## WRITTEN TASK
Write out the material exactly. Do not include the pictures.

§

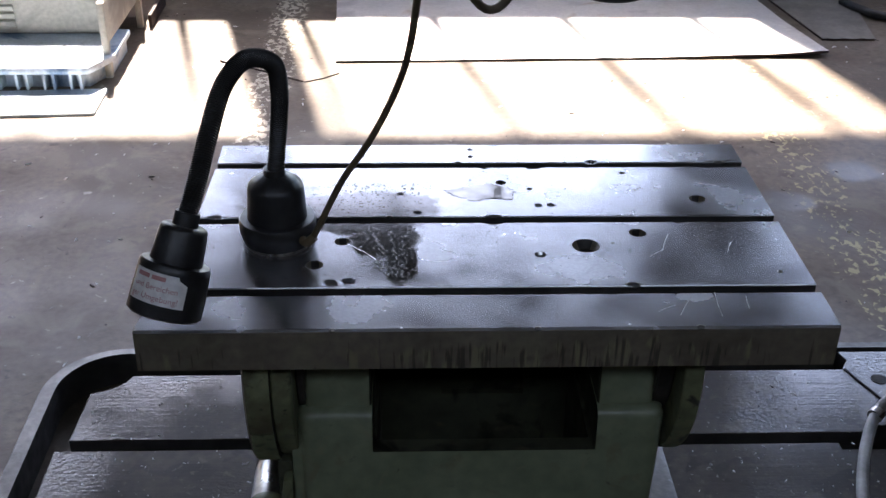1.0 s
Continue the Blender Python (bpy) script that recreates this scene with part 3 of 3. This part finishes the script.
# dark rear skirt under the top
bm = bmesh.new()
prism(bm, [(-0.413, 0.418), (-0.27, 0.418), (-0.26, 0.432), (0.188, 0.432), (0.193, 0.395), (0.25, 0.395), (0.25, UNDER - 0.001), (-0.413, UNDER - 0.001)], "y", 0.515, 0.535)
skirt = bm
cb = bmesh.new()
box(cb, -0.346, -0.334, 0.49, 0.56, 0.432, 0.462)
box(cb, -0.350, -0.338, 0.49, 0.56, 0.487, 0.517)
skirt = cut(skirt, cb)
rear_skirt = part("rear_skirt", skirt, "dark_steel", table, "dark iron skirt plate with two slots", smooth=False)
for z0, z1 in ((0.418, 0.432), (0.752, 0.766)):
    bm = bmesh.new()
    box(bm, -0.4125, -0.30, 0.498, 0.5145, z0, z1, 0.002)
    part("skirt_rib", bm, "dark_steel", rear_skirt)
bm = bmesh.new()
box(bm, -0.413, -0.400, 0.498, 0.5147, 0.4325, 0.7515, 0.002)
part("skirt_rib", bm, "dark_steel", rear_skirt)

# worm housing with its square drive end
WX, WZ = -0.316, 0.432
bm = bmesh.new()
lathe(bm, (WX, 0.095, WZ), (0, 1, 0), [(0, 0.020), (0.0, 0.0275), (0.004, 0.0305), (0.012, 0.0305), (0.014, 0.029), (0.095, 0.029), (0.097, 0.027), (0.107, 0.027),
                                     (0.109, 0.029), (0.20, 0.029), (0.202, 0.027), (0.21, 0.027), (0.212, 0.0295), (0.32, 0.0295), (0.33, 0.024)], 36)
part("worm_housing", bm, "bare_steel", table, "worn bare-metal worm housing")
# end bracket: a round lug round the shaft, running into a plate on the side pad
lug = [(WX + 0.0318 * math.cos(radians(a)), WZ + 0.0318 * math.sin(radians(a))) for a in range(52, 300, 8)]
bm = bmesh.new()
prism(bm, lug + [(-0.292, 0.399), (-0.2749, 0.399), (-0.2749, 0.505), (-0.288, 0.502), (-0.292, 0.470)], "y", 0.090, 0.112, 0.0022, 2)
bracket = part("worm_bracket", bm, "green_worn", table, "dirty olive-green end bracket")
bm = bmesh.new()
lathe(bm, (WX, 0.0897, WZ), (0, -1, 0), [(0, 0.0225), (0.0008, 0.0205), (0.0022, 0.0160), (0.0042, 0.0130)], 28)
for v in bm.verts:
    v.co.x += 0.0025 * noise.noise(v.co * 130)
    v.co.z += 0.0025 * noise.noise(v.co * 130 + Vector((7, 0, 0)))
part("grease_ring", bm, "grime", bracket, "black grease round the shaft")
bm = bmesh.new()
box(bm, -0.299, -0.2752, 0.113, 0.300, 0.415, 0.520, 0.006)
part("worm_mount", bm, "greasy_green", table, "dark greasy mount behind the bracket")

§

## SOLUTION FOR THIS EXERCISE
1.0 s
Continue the Blender Python (bpy) script that recreates this scene with part 3 of 3. This part finishes the script.
# dark rear skirt under the top
bm = bmesh.new()
prism(bm, [(-0.413, 0.418), (-0.27, 0.418), (-0.26, 0.432), (0.188, 0.432), (0.193, 0.395), (0.25, 0.395), (0.25, UNDER - 0.001), (-0.413, UNDER - 0.001)], "y", 0.515, 0.535)
skirt = bm
cb = bmesh.new()
box(cb, -0.346, -0.334, 0.49, 0.56, 0.432, 0.462)
box(cb, -0.350, -0.338, 0.49, 0.56, 0.487, 0.517)
skirt = cut(skirt, cb)
rear_skirt = part("rear_skirt", skirt, "dark_steel", table, "dark iron skirt plate with two slots", smooth=False)
for z0, z1 in ((0.418, 0.432), (0.752, 0.766)):
    bm = bmesh.new()
    box(bm, -0.4125, -0.30, 0.498, 0.5145, z0, z1, 0.002)
    part("skirt_rib", bm, "dark_steel", rear_skirt)
bm = bmesh.new()
box(bm, -0.413, -0.400, 0.498, 0.5147, 0.4325, 0.7515, 0.002)
part("skirt_rib", bm, "dark_steel", rear_skirt)

# worm housing with its square drive end
WX, WZ = -0.316, 0.432
bm = bmesh.new()
lathe(bm, (WX, 0.095, WZ), (0, 1, 0), [(0, 0.020), (0.0, 0.0275), (0.004, 0.0305), (0.012, 0.0305), (0.014, 0.029), (0.095, 0.029), (0.097, 0.027), (0.107, 0.027),
                                     (0.109, 0.029), (0.20, 0.029), (0.202, 0.027), (0.21, 0.027), (0.212, 0.0295), (0.32, 0.0295), (0.33, 0.024)], 36)
part("worm_housing", bm, "bare_steel", table, "worn bare-metal worm housing")
# end bracket: a round lug round the shaft, running into a plate on the side pad
lug = [(WX + 0.0318 * math.cos(radians(a)), WZ + 0.0318 * math.sin(radians(a))) for a in range(52, 300, 8)]
bm = bmesh.new()
prism(bm, lug + [(-0.292, 0.399), (-0.2749, 0.399), (-0.2749, 0.505), (-0.288, 0.502), (-0.292, 0.470)], "y", 0.090, 0.112, 0.0022, 2)
bracket = part("worm_bracket", bm, "green_worn", table, "dirty olive-green end bracket")
bm = bmesh.new()
lathe(bm, (WX, 0.0897, WZ), (0, -1, 0), [(0, 0.0225), (0.0008, 0.0205), (0.0022, 0.0160), (0.0042, 0.0130)], 28)
for v in bm.verts:
    v.co.x += 0.0025 * noise.noise(v.co * 130)
    v.co.z += 0.0025 * noise.noise(v.co * 130 + Vector((7, 0, 0)))
part("grease_ring", bm, "grime", bracket, "black grease round the shaft")
bm = bmesh.new()
box(bm, -0.299, -0.2752, 0.113, 0.300, 0.415, 0.520, 0.006)
part("worm_mount", bm, "greasy_green", table, "dark greasy mount behind the bracket")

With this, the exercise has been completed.